What you need to do:
Write out exactly the lines from the line with "Continue the Blender" through the line with "10, 0.1, streak=0.15)", including both, and nothing more.

Available data:
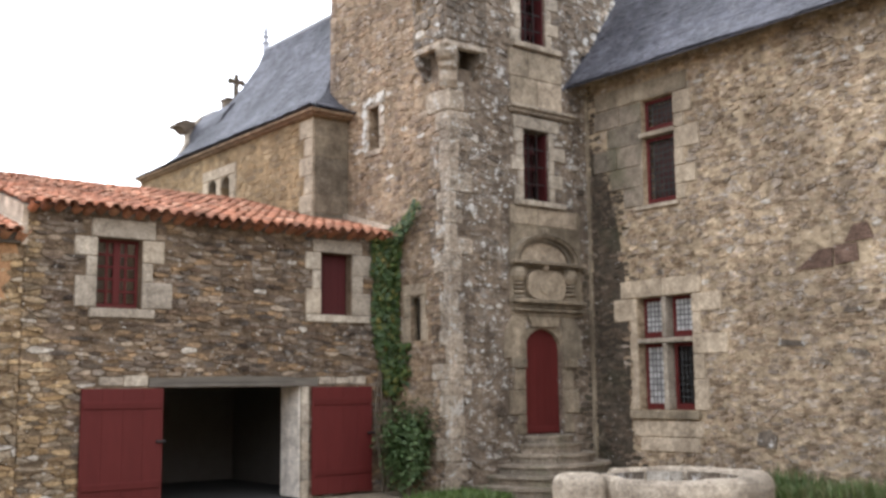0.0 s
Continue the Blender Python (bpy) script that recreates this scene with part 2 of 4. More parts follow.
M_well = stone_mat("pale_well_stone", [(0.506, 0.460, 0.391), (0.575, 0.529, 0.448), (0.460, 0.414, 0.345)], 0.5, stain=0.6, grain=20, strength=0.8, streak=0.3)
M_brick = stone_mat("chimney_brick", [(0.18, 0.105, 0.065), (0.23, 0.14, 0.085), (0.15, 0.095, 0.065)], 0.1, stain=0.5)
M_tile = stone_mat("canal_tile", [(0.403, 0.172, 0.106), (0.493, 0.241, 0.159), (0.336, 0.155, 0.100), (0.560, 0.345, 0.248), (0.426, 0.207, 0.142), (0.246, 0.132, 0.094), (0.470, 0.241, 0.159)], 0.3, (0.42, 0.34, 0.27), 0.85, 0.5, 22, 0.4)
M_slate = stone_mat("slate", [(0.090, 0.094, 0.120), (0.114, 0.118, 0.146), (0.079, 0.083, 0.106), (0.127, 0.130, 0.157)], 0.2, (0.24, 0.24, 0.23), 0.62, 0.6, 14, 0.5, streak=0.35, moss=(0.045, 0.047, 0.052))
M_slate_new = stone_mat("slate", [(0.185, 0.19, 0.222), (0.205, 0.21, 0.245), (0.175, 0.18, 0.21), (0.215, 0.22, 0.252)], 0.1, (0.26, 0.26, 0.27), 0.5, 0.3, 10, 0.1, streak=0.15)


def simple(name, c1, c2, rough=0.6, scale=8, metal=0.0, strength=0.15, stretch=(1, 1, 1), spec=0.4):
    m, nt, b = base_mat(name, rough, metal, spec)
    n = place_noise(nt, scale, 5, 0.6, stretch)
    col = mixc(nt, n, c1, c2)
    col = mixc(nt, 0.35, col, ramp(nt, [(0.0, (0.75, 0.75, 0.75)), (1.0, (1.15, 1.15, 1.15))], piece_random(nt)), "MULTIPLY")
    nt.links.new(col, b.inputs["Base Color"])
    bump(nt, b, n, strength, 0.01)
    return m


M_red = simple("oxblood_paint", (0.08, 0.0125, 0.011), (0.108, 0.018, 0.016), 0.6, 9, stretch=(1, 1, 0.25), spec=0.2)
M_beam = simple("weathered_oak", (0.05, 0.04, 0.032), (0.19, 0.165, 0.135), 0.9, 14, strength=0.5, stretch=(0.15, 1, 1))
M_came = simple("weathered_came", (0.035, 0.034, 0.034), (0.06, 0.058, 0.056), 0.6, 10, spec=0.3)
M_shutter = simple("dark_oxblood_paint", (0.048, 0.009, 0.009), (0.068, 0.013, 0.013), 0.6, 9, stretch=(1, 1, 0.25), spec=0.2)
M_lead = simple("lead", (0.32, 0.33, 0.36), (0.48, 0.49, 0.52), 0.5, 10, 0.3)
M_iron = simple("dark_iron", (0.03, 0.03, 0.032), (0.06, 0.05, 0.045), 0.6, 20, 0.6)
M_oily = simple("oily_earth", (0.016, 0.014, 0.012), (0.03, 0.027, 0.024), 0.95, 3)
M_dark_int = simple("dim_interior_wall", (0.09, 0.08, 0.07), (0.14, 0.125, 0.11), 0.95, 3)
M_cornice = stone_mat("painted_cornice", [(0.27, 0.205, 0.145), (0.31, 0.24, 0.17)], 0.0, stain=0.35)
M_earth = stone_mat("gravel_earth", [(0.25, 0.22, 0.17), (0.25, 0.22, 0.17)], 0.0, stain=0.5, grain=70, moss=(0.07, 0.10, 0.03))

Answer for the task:
Continue the Blender Python (bpy) script that recreates this scene with part 2 of 4. More parts follow.
M_well = stone_mat("pale_well_stone", [(0.506, 0.460, 0.391), (0.575, 0.529, 0.448), (0.460, 0.414, 0.345)], 0.5, stain=0.6, grain=20, strength=0.8, streak=0.3)
M_brick = stone_mat("chimney_brick", [(0.18, 0.105, 0.065), (0.23, 0.14, 0.085), (0.15, 0.095, 0.065)], 0.1, stain=0.5)
M_tile = stone_mat("canal_tile", [(0.403, 0.172, 0.106), (0.493, 0.241, 0.159), (0.336, 0.155, 0.100), (0.560, 0.345, 0.248), (0.426, 0.207, 0.142), (0.246, 0.132, 0.094), (0.470, 0.241, 0.159)], 0.3, (0.42, 0.34, 0.27), 0.85, 0.5, 22, 0.4)
M_slate = stone_mat("slate", [(0.090, 0.094, 0.120), (0.114, 0.118, 0.146), (0.079, 0.083, 0.106), (0.127, 0.130, 0.157)], 0.2, (0.24, 0.24, 0.23), 0.62, 0.6, 14, 0.5, streak=0.35, moss=(0.045, 0.047, 0.052))
M_slate_new = stone_mat("slate", [(0.185, 0.19, 0.222), (0.205, 0.21, 0.245), (0.175, 0.18, 0.21), (0.215, 0.22, 0.252)], 0.1, (0.26, 0.26, 0.27), 0.5, 0.3, 10, 0.1, streak=0.15)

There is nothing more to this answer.